▶ _Direction_: Set down the records once more, please, exactly and with the pictures left out.

▶ _Data provided_:
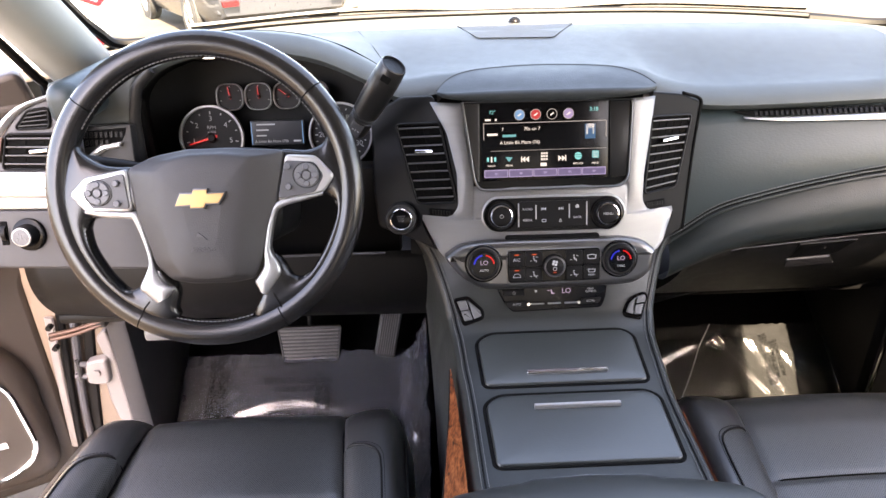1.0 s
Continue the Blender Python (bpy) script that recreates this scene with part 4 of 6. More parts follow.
g, m = gauge(-0.5220, 1.183, 0.0495, ["0", "1", "2", "3", "4", "5", "6"], 196, "tachometer", (240, -60))
lettering("RPM", 0.0078, m @ pose(0, 0.016, 0.0026), MARK, g, "lettering", depth=0.0001)
lettering("x1000", 0.0055, m @ pose(0, 0.009, 0.0026), MARK, g, "lettering", depth=0.0001)
gauge(-0.311, 1.182, 0.0495, ["0", "10", "20", "30", "40", "60", "80", "100", "120", "130", "140"], 215, "speedometer", (240, -60))
for x, nd in ((-0.486, 100), (-0.440, 95), (-0.394, 140), (-0.348, 110)):
    gauge(x, 1.2455, 0.0205, ["", "", ""], nd, "small_gauge", (200, -20), True)
dm = frame_at((-0.4145, 0.194, 1.190), (1, 0, 0), (0, 0.22, 0.97))
dic = part("information_display", plate(rounded([(-0.0435, -0.022), (0.0435, -0.022), (0.0435, 0.018), (-0.0435, 0.018)], 0.003), on(dm), 0, 0.004, 0.001), DICGLOW, cl, "grey-blue lit driver display")
for y_, w_, x_ in ((0.012, 0.030, -0.018), (0.003, 0.020, -0.024), (-0.006, 0.016, -0.026)):
    part("text_bar", box(x_ - w_ / 2, x_ + w_ / 2, y_ - 0.0011, y_ + 0.0011, 0.004, 0.0044, 0, m=dm), MARK, dic)
lettering("A Little Bit More (76)", 0.0062, dm @ pose(-0.010, -0.0155, 0.0043), MARK, dic, "lettering", depth=0.0001)
for x_ in (-0.0415, 0.0415):
    part("edge_line", box(x_ - 0.0006, x_ + 0.0006, -0.020, 0.016, 0.004, 0.0044, 0, m=dm), BLUE, dic)
part("text_bar", box(0.026, 0.038, -0.017, -0.0145, 0.004, 0.0044, 0, m=dm), MARK, dic)

# ================= centre stack =================
TAILL = [(1.045, -0.138), (1.060, -0.157), (1.1075, -0.182), (1.1120, -0.180)]
TAILR = [(1.045, 0.150), (1.060, 0.172), (1.1065, 0.189), (1.1120, 0.187)]
bm = sheet(lambda z, u: on_face(lerp_table(TAILL, z) + (lerp_table(TAILR, z) - lerp_table(TAILL, z)) * u, z, 0.0070), span(1.045, 1.112, 12), span(0, 1, 40))
bmesh.ops.solidify(bm, geom=bm.faces[:], thickness=0.012)
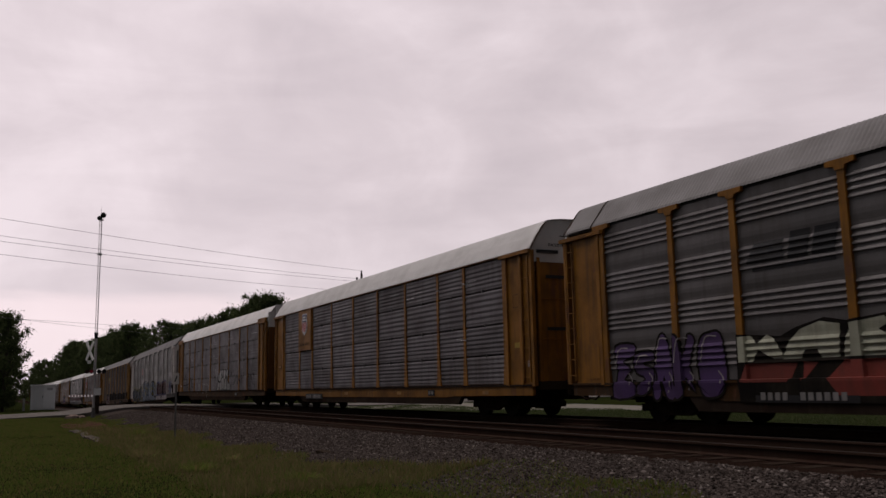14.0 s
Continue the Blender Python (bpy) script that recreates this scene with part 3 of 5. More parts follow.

▶ _Final result_:
1.0 s
Continue the Blender Python (bpy) script that recreates this scene with part 4 of 6. More parts follow.
g, m = gauge(-0.5220, 1.183, 0.0495, ["0", "1", "2", "3", "4", "5", "6"], 196, "tachometer", (240, -60))
lettering("RPM", 0.0078, m @ pose(0, 0.016, 0.0026), MARK, g, "lettering", depth=0.0001)
lettering("x1000", 0.0055, m @ pose(0, 0.009, 0.0026), MARK, g, "lettering", depth=0.0001)
gauge(-0.311, 1.182, 0.0495, ["0", "10", "20", "30", "40", "60", "80", "100", "120", "130", "140"], 215, "speedometer", (240, -60))
for x, nd in ((-0.486, 100), (-0.440, 95), (-0.394, 140), (-0.348, 110)):
    gauge(x, 1.2455, 0.0205, ["", "", ""], nd, "small_gauge", (200, -20), True)
dm = frame_at((-0.4145, 0.194, 1.190), (1, 0, 0), (0, 0.22, 0.97))
dic = part("information_display", plate(rounded([(-0.0435, -0.022), (0.0435, -0.022), (0.0435, 0.018), (-0.0435, 0.018)], 0.003), on(dm), 0, 0.004, 0.001), DICGLOW, cl, "grey-blue lit driver display")
for y_, w_, x_ in ((0.012, 0.030, -0.018), (0.003, 0.020, -0.024), (-0.006, 0.016, -0.026)):
    part("text_bar", box(x_ - w_ / 2, x_ + w_ / 2, y_ - 0.0011, y_ + 0.0011, 0.004, 0.0044, 0, m=dm), MARK, dic)
lettering("A Little Bit More (76)", 0.0062, dm @ pose(-0.010, -0.0155, 0.0043), MARK, dic, "lettering", depth=0.0001)
for x_ in (-0.0415, 0.0415):
    part("edge_line", box(x_ - 0.0006, x_ + 0.0006, -0.020, 0.016, 0.004, 0.0044, 0, m=dm), BLUE, dic)
part("text_bar", box(0.026, 0.038, -0.017, -0.0145, 0.004, 0.0044, 0, m=dm), MARK, dic)

# ================= centre stack =================
TAILL = [(1.045, -0.138), (1.060, -0.157), (1.1075, -0.182), (1.1120, -0.180)]
TAILR = [(1.045, 0.150), (1.060, 0.172), (1.1065, 0.189), (1.1120, 0.187)]
bm = sheet(lambda z, u: on_face(lerp_table(TAILL, z) + (lerp_table(TAILR, z) - lerp_table(TAILL, z)) * u, z, 0.0070), span(1.045, 1.112, 12), span(0, 1, 40))
bmesh.ops.solidify(bm, geom=bm.faces[:], thickness=0.012)
14.0 s
Continue the Blender Python (bpy) script that recreates this scene with part 3 of 5. More parts follow.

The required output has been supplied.